Ready to launch your custom apparel designs?

A strong mockup is your bridge between a great idea and a successful product launch. When your visuals are accurate, professional, and compelling, you walk into production with confidence and your customers walk away with exactly what they expected.

https://tektonla.com

At Tekton LA, we help brands close the gap between mockup and finished product. Whether you’re launching a single design or a full seasonal collection, our team in Downtown Los Angeles is ready to bring your visuals to life with precision. From the Garment Dye Long Sleeve to fully branded Custom Woven Labels, every detail is handled in-house for quality you can count on. Browse Tekton LA’s full custom apparel collection and take the next step from mockup to market.
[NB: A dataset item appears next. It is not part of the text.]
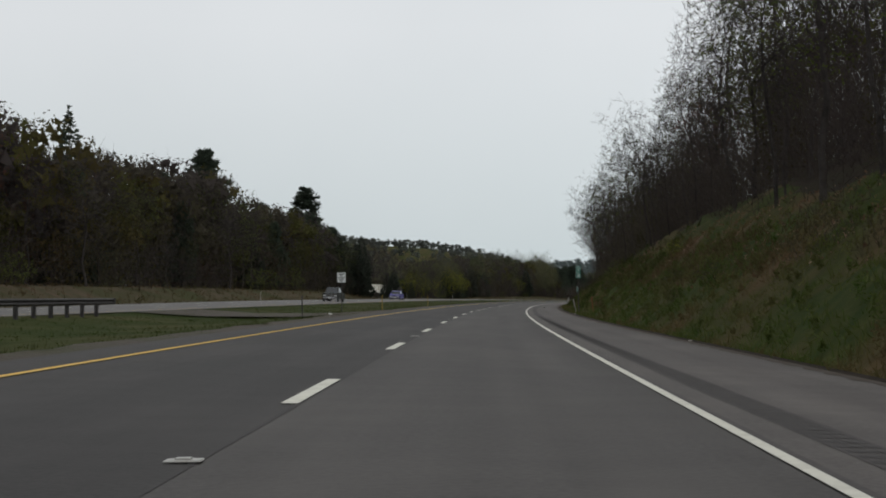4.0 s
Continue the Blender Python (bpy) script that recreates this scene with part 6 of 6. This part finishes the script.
g = np.random.default_rng(11)
n = 42000
ts = g.uniform(118, 880, n)
tl = 5.26 + 6.8 * g.beta(1.0, 1.4, n)
thin = (ts > 762) & (ts < 806) & (tl > 5.8) & (g.uniform(0, 1, n) < 0.72)
tufts("bank_grass", "uneven green and straw-coloured weeds on the cut bank", ts[~thin], tl[~thin], 0.10, 0.42, 6, 0.026, M["blade"], 12)
n = 20000
ts = g.uniform(110, 1200, n)
tufts("median_grass", "short green grass of the median", ts, -7.5 + (opp_near(ts) + 7.8) * g.uniform(0, 1, n), 0.05, 0.20, 6, 0.022, M["median_blade"], 13)
n = 17000
ts = g.uniform(60, 130, n)
tufts("mound_grass", "rough green grass on the mounds", ts, g.uniform(-36, -9.3, n), 0.10, 0.32, 5, 0.035, M["median_blade"], 14)
n = 5000
ts = np.concatenate([g.uniform(0, 42, 1500), g.uniform(903, 1190, 3500)])
tufts("verge_grass", "green weeds behind the guard rail", ts, 5.5 + g.uniform(0, 1, n) ** 1.3 * 6, 0.08, 0.28, 4, 0.03, M["blade"], 15)
n = 9000
ts = g.uniform(150, 1200, n)
tufts("far_verge_grass", "dry weeds beyond the opposite road", ts, opp_near(ts) - 12.0 - g.uniform(0, 8, n), 0.2, 0.75, 3, 0.06, M["dry_blade"], 16)
n = 9500
ts = np.concatenate([g.uniform(432, 528, 3000), g.uniform(585, 680, 3000), g.uniform(170, 300, 2300), g.uniform(350, 432, 1200)])
tufts("dry_bank_grass", "tall reddish-brown dry grass high on the bank", ts, 7.6 + 3.2 * g.beta(1.6, 1.4, n), 0.25, 0.65, 4, 0.035, M["dry_blade"], 17)
n = 2600
ts = g.uniform(110, 1200, n)
tufts("edge_weeds", "ragged weeds along the gravel edge of the median", ts, -7.9 + 0.7 * g.beta(1.0, 2.2, n), 0.05, 0.16, 5, 0.035, M["median_blade"], 18)


def leaf_drift(name, label, n, s0, s1, l0, l1, seed):
    rng = np.random.default_rng(seed)
    s = rng.uniform(s0, s1, n)
    lat = l0 + (l1 - l0) * rng.beta(1.4, 1.0, n)
    c = at(s, lat, ground_up(s, lat) + rng.uniform(-0.02, 0.06, n))
    tagged(new(name, joined(name, [tris(c, 0.085, rng)], M["dry_leaf"])), label, "leaves", "", "stuff")


leaf_drift("dead_leaves", "drifts of brown dead leaves on the upper bank", 16000, 690, 770, 7.8, 13.0, 31)
leaf_drift("dead_leaves", "thick drifts of brown dead leaves over the bank", 25000, 764, 807, 5.9, 12.5, 33)
leaf_drift("dead_leaves", "brown dead leaves on the upper bank", 13000, 805, 880, 7.6, 12.5, 34)
leaf_drift("dead_leaves", "thin scatter of brown dead leaves on the bank", 9000, 126, 690, 7.5, 12.5, 32)
n = 900
tufts("mound_weeds", "dry brown weeds on the shoulder of the mound", g.uniform(68, 78, n), g.uniform(-34, -26, n), 0.1, 0.3, 5, 0.05, M["dry_blade"], 19)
Frequently asked questions

What file format works best for apparel mockups?

PNG is preferred because of its transparency support, but a high-res JPG is also acceptable for most mockup templates when transparency isn’t needed.

How do I make my mockup colors match my physical products?

Match your exact brand color values, use a calibrated display, and verify with test prints. Established best practices include using fabric textures and lighting to reinforce color accuracy across mockup variations.

Can I preview different placements like sleeves or labels?

Yes. Most mockup tools support multiple placements, and print-on-demand platforms provide real previews for front, back, sleeves, and labels to match production rules.

How can I avoid mockups that look blurry or pixelated?

Always start with high-resolution source files and export at the correct size and DPI for your intended use, whether that’s web or print.

Is it possible to automate apparel mockup creation for large product catalogs?

Yes. API and smart object workflows allow you to batch-generate mockups at scale, making large catalog management fast and consistent.